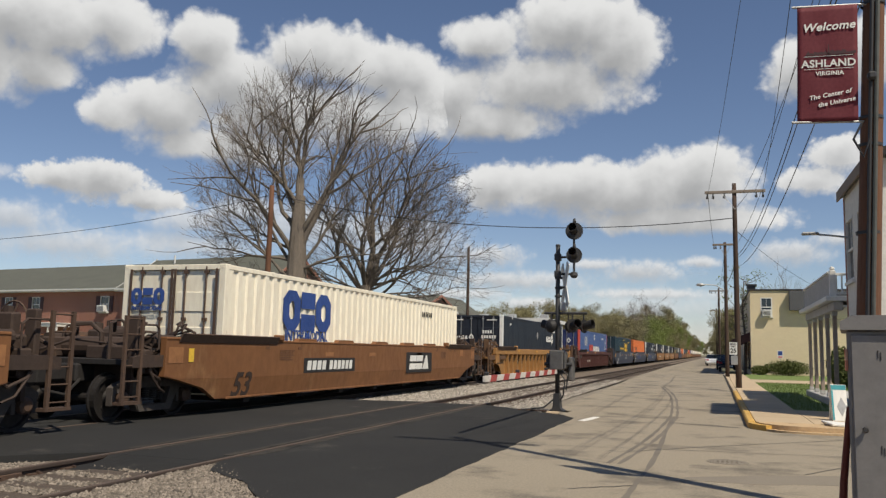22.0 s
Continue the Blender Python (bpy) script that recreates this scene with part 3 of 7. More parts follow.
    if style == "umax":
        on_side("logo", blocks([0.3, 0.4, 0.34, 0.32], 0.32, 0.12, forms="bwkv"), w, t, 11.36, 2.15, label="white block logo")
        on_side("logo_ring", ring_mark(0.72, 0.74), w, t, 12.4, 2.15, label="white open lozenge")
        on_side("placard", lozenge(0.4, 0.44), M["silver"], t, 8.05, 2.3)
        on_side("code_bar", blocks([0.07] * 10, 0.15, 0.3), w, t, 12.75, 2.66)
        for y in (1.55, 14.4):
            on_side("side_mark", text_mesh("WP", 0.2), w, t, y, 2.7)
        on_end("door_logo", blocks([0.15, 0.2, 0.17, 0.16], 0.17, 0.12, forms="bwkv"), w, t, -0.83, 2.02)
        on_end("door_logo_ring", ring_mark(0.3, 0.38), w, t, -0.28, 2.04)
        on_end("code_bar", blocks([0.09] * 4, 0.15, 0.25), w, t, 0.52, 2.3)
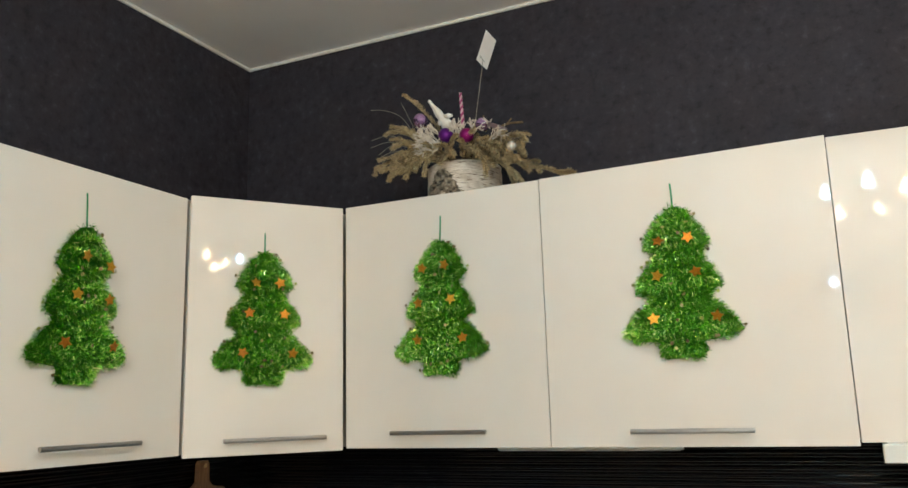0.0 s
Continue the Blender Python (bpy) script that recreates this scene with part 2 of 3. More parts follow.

GIVEN TASK – Quote the material exactly. Pictures stay out.

SOLUTION TO THE PROBLEM –
22.0 s
Continue the Blender Python (bpy) script that recreates this scene with part 3 of 7. More parts follow.
    if style == "umax":
        on_side("logo", blocks([0.3, 0.4, 0.34, 0.32], 0.32, 0.12, forms="bwkv"), w, t, 11.36, 2.15, label="white block logo")
        on_side("logo_ring", ring_mark(0.72, 0.74), w, t, 12.4, 2.15, label="white open lozenge")
        on_side("placard", lozenge(0.4, 0.44), M["silver"], t, 8.05, 2.3)
        on_side("code_bar", blocks([0.07] * 10, 0.15, 0.3), w, t, 12.75, 2.66)
        for y in (1.55, 14.4):
            on_side("side_mark", text_mesh("WP", 0.2), w, t, y, 2.7)
        on_end("door_logo", blocks([0.15, 0.2, 0.17, 0.16], 0.17, 0.12, forms="bwkv"), w, t, -0.83, 2.02)
        on_end("door_logo_ring", ring_mark(0.3, 0.38), w, t, -0.28, 2.04)
        on_end("code_bar", blocks([0.09] * 4, 0.15, 0.25), w, t, 0.52, 2.3)
0.0 s
Continue the Blender Python (bpy) script that recreates this scene with part 2 of 3. More parts follow.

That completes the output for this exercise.